- **Task goal**:
Every entry below should be repeated exactly; the pictures should not.

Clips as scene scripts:
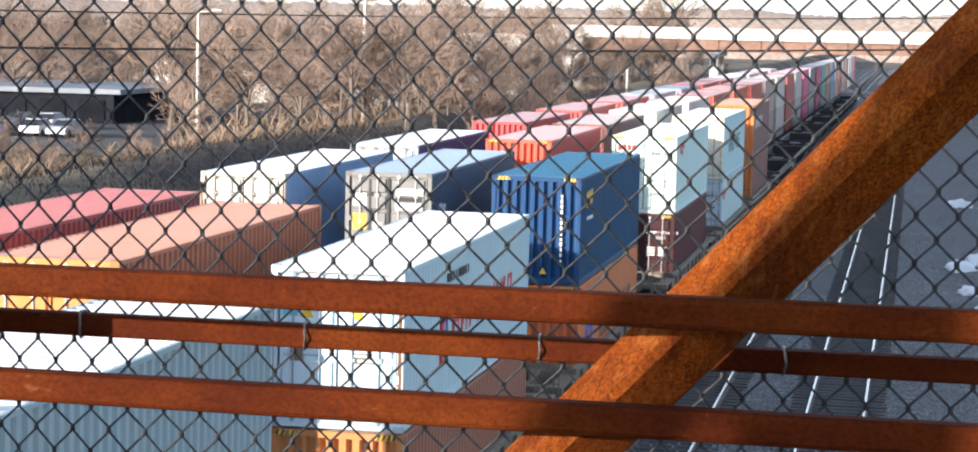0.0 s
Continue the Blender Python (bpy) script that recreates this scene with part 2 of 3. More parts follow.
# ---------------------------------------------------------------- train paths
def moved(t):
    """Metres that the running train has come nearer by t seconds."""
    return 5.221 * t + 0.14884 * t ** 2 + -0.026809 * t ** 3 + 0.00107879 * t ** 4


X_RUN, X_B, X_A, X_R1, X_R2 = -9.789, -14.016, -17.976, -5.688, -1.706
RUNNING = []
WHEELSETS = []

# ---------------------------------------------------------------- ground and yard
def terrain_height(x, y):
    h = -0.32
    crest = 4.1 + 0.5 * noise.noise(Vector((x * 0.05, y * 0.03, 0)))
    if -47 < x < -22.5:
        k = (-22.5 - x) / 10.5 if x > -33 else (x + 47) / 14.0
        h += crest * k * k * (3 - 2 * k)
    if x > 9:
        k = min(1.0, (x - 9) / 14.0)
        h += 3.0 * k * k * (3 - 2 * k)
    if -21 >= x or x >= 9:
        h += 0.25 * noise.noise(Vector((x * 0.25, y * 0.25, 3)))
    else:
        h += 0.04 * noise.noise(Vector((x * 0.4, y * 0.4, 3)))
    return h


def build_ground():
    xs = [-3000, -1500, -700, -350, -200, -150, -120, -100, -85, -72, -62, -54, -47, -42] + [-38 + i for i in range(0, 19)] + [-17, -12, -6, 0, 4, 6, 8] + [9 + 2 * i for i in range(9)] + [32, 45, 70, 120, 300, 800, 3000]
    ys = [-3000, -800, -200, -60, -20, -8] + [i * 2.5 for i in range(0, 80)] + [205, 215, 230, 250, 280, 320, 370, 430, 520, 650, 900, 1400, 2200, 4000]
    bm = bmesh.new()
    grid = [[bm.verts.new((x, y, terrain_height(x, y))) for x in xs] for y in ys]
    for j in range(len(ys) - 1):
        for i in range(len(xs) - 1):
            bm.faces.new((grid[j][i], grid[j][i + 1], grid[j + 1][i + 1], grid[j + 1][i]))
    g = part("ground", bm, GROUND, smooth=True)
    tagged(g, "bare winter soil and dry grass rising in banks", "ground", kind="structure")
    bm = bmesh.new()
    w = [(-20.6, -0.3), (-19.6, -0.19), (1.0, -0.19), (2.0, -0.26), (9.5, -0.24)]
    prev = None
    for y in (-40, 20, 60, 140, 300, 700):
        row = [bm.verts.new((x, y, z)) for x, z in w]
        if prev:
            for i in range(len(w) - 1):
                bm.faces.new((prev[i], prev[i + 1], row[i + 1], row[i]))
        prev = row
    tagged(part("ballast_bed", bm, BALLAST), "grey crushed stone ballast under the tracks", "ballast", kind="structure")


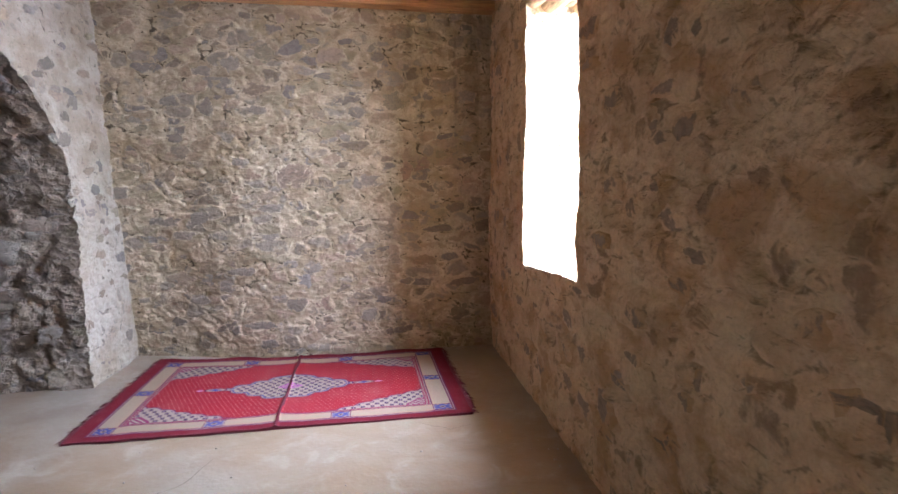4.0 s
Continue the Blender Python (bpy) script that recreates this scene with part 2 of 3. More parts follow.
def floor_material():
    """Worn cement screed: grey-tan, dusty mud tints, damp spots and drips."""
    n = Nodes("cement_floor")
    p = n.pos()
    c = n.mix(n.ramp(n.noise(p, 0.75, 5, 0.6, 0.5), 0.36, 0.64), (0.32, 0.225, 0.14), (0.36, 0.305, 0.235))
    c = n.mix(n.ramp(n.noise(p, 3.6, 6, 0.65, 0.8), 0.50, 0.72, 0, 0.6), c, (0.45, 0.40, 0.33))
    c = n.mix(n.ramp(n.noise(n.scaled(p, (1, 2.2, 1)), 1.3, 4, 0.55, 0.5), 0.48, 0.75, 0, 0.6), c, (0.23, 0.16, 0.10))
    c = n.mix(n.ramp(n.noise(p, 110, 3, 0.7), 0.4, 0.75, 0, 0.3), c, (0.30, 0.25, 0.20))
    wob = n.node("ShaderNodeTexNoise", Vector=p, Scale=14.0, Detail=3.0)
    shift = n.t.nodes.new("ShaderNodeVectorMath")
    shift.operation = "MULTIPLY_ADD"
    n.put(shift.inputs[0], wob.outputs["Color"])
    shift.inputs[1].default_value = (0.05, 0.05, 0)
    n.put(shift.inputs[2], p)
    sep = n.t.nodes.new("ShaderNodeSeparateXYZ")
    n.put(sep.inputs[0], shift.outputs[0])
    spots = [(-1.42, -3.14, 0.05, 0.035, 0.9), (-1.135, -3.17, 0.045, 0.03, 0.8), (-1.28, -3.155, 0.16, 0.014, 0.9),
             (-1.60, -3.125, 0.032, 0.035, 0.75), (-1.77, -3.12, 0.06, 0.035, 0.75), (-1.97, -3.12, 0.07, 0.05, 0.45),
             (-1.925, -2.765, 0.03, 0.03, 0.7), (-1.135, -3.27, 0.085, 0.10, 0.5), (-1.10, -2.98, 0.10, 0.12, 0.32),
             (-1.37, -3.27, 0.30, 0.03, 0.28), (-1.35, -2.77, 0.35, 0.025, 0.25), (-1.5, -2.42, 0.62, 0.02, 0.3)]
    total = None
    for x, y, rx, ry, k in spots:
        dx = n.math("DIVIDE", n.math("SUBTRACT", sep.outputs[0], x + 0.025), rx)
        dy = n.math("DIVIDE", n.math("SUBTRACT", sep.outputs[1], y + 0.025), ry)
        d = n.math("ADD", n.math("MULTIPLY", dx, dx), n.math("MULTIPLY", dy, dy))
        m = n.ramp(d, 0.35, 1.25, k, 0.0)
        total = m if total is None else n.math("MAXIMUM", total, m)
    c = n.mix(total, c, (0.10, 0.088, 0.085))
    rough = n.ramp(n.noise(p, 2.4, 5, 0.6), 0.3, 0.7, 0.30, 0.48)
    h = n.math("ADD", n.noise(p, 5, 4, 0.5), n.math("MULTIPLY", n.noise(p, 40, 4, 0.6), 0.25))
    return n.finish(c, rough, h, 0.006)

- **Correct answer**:
0.0 s
Continue the Blender Python (bpy) script that recreates this scene with part 2 of 3. More parts follow.
# ---------------------------------------------------------------- train paths
def moved(t):
    """Metres that the running train has come nearer by t seconds."""
    return 5.221 * t + 0.14884 * t ** 2 + -0.026809 * t ** 3 + 0.00107879 * t ** 4


X_RUN, X_B, X_A, X_R1, X_R2 = -9.789, -14.016, -17.976, -5.688, -1.706
RUNNING = []
WHEELSETS = []

# ---------------------------------------------------------------- ground and yard
def terrain_height(x, y):
    h = -0.32
    crest = 4.1 + 0.5 * noise.noise(Vector((x * 0.05, y * 0.03, 0)))
    if -47 < x < -22.5:
        k = (-22.5 - x) / 10.5 if x > -33 else (x + 47) / 14.0
        h += crest * k * k * (3 - 2 * k)
    if x > 9:
        k = min(1.0, (x - 9) / 14.0)
        h += 3.0 * k * k * (3 - 2 * k)
    if -21 >= x or x >= 9:
        h += 0.25 * noise.noise(Vector((x * 0.25, y * 0.25, 3)))
    else:
        h += 0.04 * noise.noise(Vector((x * 0.4, y * 0.4, 3)))
    return h


def build_ground():
    xs = [-3000, -1500, -700, -350, -200, -150, -120, -100, -85, -72, -62, -54, -47, -42] + [-38 + i for i in range(0, 19)] + [-17, -12, -6, 0, 4, 6, 8] + [9 + 2 * i for i in range(9)] + [32, 45, 70, 120, 300, 800, 3000]
    ys = [-3000, -800, -200, -60, -20, -8] + [i * 2.5 for i in range(0, 80)] + [205, 215, 230, 250, 280, 320, 370, 430, 520, 650, 900, 1400, 2200, 4000]
    bm = bmesh.new()
    grid = [[bm.verts.new((x, y, terrain_height(x, y))) for x in xs] for y in ys]
    for j in range(len(ys) - 1):
        for i in range(len(xs) - 1):
            bm.faces.new((grid[j][i], grid[j][i + 1], grid[j + 1][i + 1], grid[j + 1][i]))
    g = part("ground", bm, GROUND, smooth=True)
    tagged(g, "bare winter soil and dry grass rising in banks", "ground", kind="structure")
    bm = bmesh.new()
    w = [(-20.6, -0.3), (-19.6, -0.19), (1.0, -0.19), (2.0, -0.26), (9.5, -0.24)]
    prev = None
    for y in (-40, 20, 60, 140, 300, 700):
        row = [bm.verts.new((x, y, z)) for x, z in w]
        if prev:
            for i in range(len(w) - 1):
                bm.faces.new((prev[i], prev[i + 1], row[i + 1], row[i]))
        prev = row
    tagged(part("ballast_bed", bm, BALLAST), "grey crushed stone ballast under the tracks", "ballast", kind="structure")


4.0 s
Continue the Blender Python (bpy) script that recreates this scene with part 2 of 3. More parts follow.
def floor_material():
    """Worn cement screed: grey-tan, dusty mud tints, damp spots and drips."""
    n = Nodes("cement_floor")
    p = n.pos()
    c = n.mix(n.ramp(n.noise(p, 0.75, 5, 0.6, 0.5), 0.36, 0.64), (0.32, 0.225, 0.14), (0.36, 0.305, 0.235))
    c = n.mix(n.ramp(n.noise(p, 3.6, 6, 0.65, 0.8), 0.50, 0.72, 0, 0.6), c, (0.45, 0.40, 0.33))
    c = n.mix(n.ramp(n.noise(n.scaled(p, (1, 2.2, 1)), 1.3, 4, 0.55, 0.5), 0.48, 0.75, 0, 0.6), c, (0.23, 0.16, 0.10))
    c = n.mix(n.ramp(n.noise(p, 110, 3, 0.7), 0.4, 0.75, 0, 0.3), c, (0.30, 0.25, 0.20))
    wob = n.node("ShaderNodeTexNoise", Vector=p, Scale=14.0, Detail=3.0)
    shift = n.t.nodes.new("ShaderNodeVectorMath")
    shift.operation = "MULTIPLY_ADD"
    n.put(shift.inputs[0], wob.outputs["Color"])
    shift.inputs[1].default_value = (0.05, 0.05, 0)
    n.put(shift.inputs[2], p)
    sep = n.t.nodes.new("ShaderNodeSeparateXYZ")
    n.put(sep.inputs[0], shift.outputs[0])
    spots = [(-1.42, -3.14, 0.05, 0.035, 0.9), (-1.135, -3.17, 0.045, 0.03, 0.8), (-1.28, -3.155, 0.16, 0.014, 0.9),
             (-1.60, -3.125, 0.032, 0.035, 0.75), (-1.77, -3.12, 0.06, 0.035, 0.75), (-1.97, -3.12, 0.07, 0.05, 0.45),
             (-1.925, -2.765, 0.03, 0.03, 0.7), (-1.135, -3.27, 0.085, 0.10, 0.5), (-1.10, -2.98, 0.10, 0.12, 0.32),
             (-1.37, -3.27, 0.30, 0.03, 0.28), (-1.35, -2.77, 0.35, 0.025, 0.25), (-1.5, -2.42, 0.62, 0.02, 0.3)]
    total = None
    for x, y, rx, ry, k in spots:
        dx = n.math("DIVIDE", n.math("SUBTRACT", sep.outputs[0], x + 0.025), rx)
        dy = n.math("DIVIDE", n.math("SUBTRACT", sep.outputs[1], y + 0.025), ry)
        d = n.math("ADD", n.math("MULTIPLY", dx, dx), n.math("MULTIPLY", dy, dy))
        m = n.ramp(d, 0.35, 1.25, k, 0.0)
        total = m if total is None else n.math("MAXIMUM", total, m)
    c = n.mix(total, c, (0.10, 0.088, 0.085))
    rough = n.ramp(n.noise(p, 2.4, 5, 0.6), 0.3, 0.7, 0.30, 0.48)
    h = n.math("ADD", n.noise(p, 5, 4, 0.5), n.math("MULTIPLY", n.noise(p, 40, 4, 0.6), 0.25))
    return n.finish(c, rough, h, 0.006)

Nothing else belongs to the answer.